Why does fuzzing generate so many duplicate crashes?

Fuzzers like AFL++ are designed to explore execution paths. When a crash condition is discovered, the fuzzer continues mutating inputs around that condition, producing multiple variations that trigger the same root cause.

Why is fuzzing triage difficult?

Fuzzing produces high volumes of crash data without context. Multiple inputs can trigger the same bug through different paths, making it difficult to distinguish unique vulnerabilities from duplicates without systematic triage.

What is crash deduplication in fuzzing?

Crash deduplication is the process of grouping crash inputs based on shared root causes. Tools like CASR use stack trace similarity to cluster crashes, helping teams identify unique bugs instead of counting path-level variations.

Why is crash count misleading in fuzzing?

Crash count reflects how many inputs triggered failures, not how many unique bugs exist. A single vulnerability can produce hundreds of crash files, especially in parallel fuzzing environments.

What happens after fuzzing finds crashes?

After fuzzing identifies crashes, teams must:

  • reproduce them reliably
  • deduplicate similar cases
  • analyze root causes
  • assess exploitability

This process determines which findings are meaningful and worth fixing.

Does fuzzing find exploitable vulnerabilities?

Not always. Fuzzing identifies failure points, but it does not determine exploitability or real-world impact. Additional analysis is required to understand whether a crash represents a security risk.

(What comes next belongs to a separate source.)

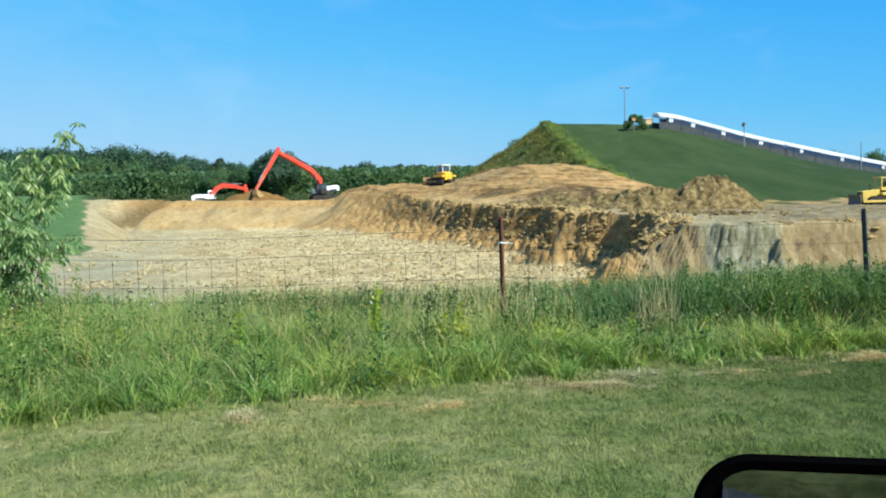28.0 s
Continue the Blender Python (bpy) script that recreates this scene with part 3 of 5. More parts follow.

When should you stop fuzzing?

Fuzzing typically reaches diminishing returns when:

  • Coverage stabilizes
  • New crashes are mostly duplicates
  • No new code paths are being explored

At this point, further effort should shift toward triage and analysis.

What fuzzing cannot detect?

Fuzzing is limited in detecting:

  • Logic flaws
  • Authentication issues
  • Authorization bypasses
  • Complex multi-step vulnerabilities

It is most effective for uncovering memory safety issues and parsing errors.